» REQUIREMENT
Retype the whole listing below, character for character.

» GIVEN MATERIAL

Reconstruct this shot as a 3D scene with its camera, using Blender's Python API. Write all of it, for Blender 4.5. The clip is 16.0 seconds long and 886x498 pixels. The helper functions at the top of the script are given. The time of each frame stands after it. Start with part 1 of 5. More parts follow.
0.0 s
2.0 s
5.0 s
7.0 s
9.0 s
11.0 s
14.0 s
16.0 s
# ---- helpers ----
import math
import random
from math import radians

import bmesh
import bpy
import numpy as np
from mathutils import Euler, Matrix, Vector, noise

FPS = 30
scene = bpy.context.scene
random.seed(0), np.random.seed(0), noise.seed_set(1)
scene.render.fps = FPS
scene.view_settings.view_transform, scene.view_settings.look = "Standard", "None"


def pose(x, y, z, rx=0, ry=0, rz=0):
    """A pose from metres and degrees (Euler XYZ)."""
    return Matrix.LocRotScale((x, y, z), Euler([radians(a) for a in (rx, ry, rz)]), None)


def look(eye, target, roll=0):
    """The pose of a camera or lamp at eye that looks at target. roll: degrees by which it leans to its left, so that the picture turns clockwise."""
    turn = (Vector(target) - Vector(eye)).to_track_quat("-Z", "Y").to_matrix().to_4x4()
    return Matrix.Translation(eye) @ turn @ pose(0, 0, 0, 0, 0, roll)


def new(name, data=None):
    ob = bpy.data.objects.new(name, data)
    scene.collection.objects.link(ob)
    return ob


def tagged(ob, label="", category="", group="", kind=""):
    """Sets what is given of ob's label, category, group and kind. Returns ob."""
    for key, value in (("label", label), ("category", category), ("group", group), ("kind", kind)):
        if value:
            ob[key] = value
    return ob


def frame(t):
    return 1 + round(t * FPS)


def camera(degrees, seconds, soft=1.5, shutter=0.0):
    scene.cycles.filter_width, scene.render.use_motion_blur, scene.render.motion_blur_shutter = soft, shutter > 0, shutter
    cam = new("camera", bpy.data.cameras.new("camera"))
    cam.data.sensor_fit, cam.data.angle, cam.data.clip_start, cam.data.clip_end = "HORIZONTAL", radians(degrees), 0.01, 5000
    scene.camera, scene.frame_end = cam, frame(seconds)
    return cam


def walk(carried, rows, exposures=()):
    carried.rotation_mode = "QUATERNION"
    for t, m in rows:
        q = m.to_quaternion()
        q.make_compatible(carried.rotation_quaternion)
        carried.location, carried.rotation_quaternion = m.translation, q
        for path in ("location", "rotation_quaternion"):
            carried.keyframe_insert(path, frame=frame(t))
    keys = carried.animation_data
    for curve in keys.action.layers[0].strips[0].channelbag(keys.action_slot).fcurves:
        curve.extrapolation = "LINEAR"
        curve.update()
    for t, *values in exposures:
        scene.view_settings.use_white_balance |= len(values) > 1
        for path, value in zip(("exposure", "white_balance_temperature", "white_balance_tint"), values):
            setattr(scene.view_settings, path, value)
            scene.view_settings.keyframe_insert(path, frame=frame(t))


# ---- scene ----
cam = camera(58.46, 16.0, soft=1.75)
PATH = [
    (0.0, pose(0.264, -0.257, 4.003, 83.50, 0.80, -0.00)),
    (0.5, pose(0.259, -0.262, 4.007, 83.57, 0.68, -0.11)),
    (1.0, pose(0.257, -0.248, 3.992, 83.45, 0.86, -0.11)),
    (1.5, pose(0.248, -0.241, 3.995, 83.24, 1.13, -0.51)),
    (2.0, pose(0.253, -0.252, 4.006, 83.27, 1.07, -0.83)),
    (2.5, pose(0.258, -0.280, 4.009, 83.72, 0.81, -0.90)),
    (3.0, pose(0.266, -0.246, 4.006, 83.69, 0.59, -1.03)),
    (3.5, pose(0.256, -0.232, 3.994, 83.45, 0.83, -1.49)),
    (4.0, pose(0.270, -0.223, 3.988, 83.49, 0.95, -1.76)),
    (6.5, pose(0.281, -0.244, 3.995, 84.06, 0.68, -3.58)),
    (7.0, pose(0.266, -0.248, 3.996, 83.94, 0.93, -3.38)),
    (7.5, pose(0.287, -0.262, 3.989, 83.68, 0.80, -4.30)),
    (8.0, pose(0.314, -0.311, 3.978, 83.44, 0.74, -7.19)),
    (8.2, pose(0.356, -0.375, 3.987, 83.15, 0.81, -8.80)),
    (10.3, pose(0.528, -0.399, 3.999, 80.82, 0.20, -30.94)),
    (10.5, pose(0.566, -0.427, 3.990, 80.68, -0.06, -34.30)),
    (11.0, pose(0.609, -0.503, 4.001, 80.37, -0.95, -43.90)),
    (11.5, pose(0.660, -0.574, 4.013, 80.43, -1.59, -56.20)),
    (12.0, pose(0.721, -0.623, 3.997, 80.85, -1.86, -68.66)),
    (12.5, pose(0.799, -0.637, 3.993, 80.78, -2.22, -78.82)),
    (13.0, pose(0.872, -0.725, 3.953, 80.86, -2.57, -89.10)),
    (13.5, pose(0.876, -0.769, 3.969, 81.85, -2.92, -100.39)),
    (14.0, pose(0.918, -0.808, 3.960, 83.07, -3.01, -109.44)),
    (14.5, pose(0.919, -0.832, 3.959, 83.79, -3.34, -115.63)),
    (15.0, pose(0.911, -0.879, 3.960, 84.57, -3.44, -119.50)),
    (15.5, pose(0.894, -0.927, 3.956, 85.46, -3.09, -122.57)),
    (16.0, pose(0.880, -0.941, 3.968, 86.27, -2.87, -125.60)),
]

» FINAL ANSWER
Reconstruct this shot as a 3D scene with its camera, using Blender's Python API. Write all of it, for Blender 4.5. The clip is 16.0 seconds long and 886x498 pixels. The helper functions at the top of the script are given. The time of each frame stands after it. Start with part 1 of 5. More parts follow.
0.0 s
2.0 s
5.0 s
7.0 s
9.0 s
11.0 s
14.0 s
16.0 s
# ---- helpers ----
import math
import random
from math import radians

import bmesh
import bpy
import numpy as np
from mathutils import Euler, Matrix, Vector, noise

FPS = 30
scene = bpy.context.scene
random.seed(0), np.random.seed(0), noise.seed_set(1)
scene.render.fps = FPS
scene.view_settings.view_transform, scene.view_settings.look = "Standard", "None"


def pose(x, y, z, rx=0, ry=0, rz=0):
    """A pose from metres and degrees (Euler XYZ)."""
    return Matrix.LocRotScale((x, y, z), Euler([radians(a) for a in (rx, ry, rz)]), None)


def look(eye, target, roll=0):
    """The pose of a camera or lamp at eye that looks at target. roll: degrees by which it leans to its left, so that the picture turns clockwise."""
    turn = (Vector(target) - Vector(eye)).to_track_quat("-Z", "Y").to_matrix().to_4x4()
    return Matrix.Translation(eye) @ turn @ pose(0, 0, 0, 0, 0, roll)


def new(name, data=None):
    ob = bpy.data.objects.new(name, data)
    scene.collection.objects.link(ob)
    return ob


def tagged(ob, label="", category="", group="", kind=""):
    """Sets what is given of ob's label, category, group and kind. Returns ob."""
    for key, value in (("label", label), ("category", category), ("group", group), ("kind", kind)):
        if value:
            ob[key] = value
    return ob


def frame(t):
    return 1 + round(t * FPS)


def camera(degrees, seconds, soft=1.5, shutter=0.0):
    scene.cycles.filter_width, scene.render.use_motion_blur, scene.render.motion_blur_shutter = soft, shutter > 0, shutter
    cam = new("camera", bpy.data.cameras.new("camera"))
    cam.data.sensor_fit, cam.data.angle, cam.data.clip_start, cam.data.clip_end = "HORIZONTAL", radians(degrees), 0.01, 5000
    scene.camera, scene.frame_end = cam, frame(seconds)
    return cam


def walk(carried, rows, exposures=()):
    carried.rotation_mode = "QUATERNION"
    for t, m in rows:
        q = m.to_quaternion()
        q.make_compatible(carried.rotation_quaternion)
        carried.location, carried.rotation_quaternion = m.translation, q
        for path in ("location", "rotation_quaternion"):
            carried.keyframe_insert(path, frame=frame(t))
    keys = carried.animation_data
    for curve in keys.action.layers[0].strips[0].channelbag(keys.action_slot).fcurves:
        curve.extrapolation = "LINEAR"
        curve.update()
    for t, *values in exposures:
        scene.view_settings.use_white_balance |= len(values) > 1
        for path, value in zip(("exposure", "white_balance_temperature", "white_balance_tint"), values):
            setattr(scene.view_settings, path, value)
            scene.view_settings.keyframe_insert(path, frame=frame(t))


# ---- scene ----
cam = camera(58.46, 16.0, soft=1.75)
PATH = [
    (0.0, pose(0.264, -0.257, 4.003, 83.50, 0.80, -0.00)),
    (0.5, pose(0.259, -0.262, 4.007, 83.57, 0.68, -0.11)),
    (1.0, pose(0.257, -0.248, 3.992, 83.45, 0.86, -0.11)),
    (1.5, pose(0.248, -0.241, 3.995, 83.24, 1.13, -0.51)),
    (2.0, pose(0.253, -0.252, 4.006, 83.27, 1.07, -0.83)),
    (2.5, pose(0.258, -0.280, 4.009, 83.72, 0.81, -0.90)),
    (3.0, pose(0.266, -0.246, 4.006, 83.69, 0.59, -1.03)),
    (3.5, pose(0.256, -0.232, 3.994, 83.45, 0.83, -1.49)),
    (4.0, pose(0.270, -0.223, 3.988, 83.49, 0.95, -1.76)),
    (6.5, pose(0.281, -0.244, 3.995, 84.06, 0.68, -3.58)),
    (7.0, pose(0.266, -0.248, 3.996, 83.94, 0.93, -3.38)),
    (7.5, pose(0.287, -0.262, 3.989, 83.68, 0.80, -4.30)),
    (8.0, pose(0.314, -0.311, 3.978, 83.44, 0.74, -7.19)),
    (8.2, pose(0.356, -0.375, 3.987, 83.15, 0.81, -8.80)),
    (10.3, pose(0.528, -0.399, 3.999, 80.82, 0.20, -30.94)),
    (10.5, pose(0.566, -0.427, 3.990, 80.68, -0.06, -34.30)),
    (11.0, pose(0.609, -0.503, 4.001, 80.37, -0.95, -43.90)),
    (11.5, pose(0.660, -0.574, 4.013, 80.43, -1.59, -56.20)),
    (12.0, pose(0.721, -0.623, 3.997, 80.85, -1.86, -68.66)),
    (12.5, pose(0.799, -0.637, 3.993, 80.78, -2.22, -78.82)),
    (13.0, pose(0.872, -0.725, 3.953, 80.86, -2.57, -89.10)),
    (13.5, pose(0.876, -0.769, 3.969, 81.85, -2.92, -100.39)),
    (14.0, pose(0.918, -0.808, 3.960, 83.07, -3.01, -109.44)),
    (14.5, pose(0.919, -0.832, 3.959, 83.79, -3.34, -115.63)),
    (15.0, pose(0.911, -0.879, 3.960, 84.57, -3.44, -119.50)),
    (15.5, pose(0.894, -0.927, 3.956, 85.46, -3.09, -122.57)),
    (16.0, pose(0.880, -0.941, 3.968, 86.27, -2.87, -125.60)),
]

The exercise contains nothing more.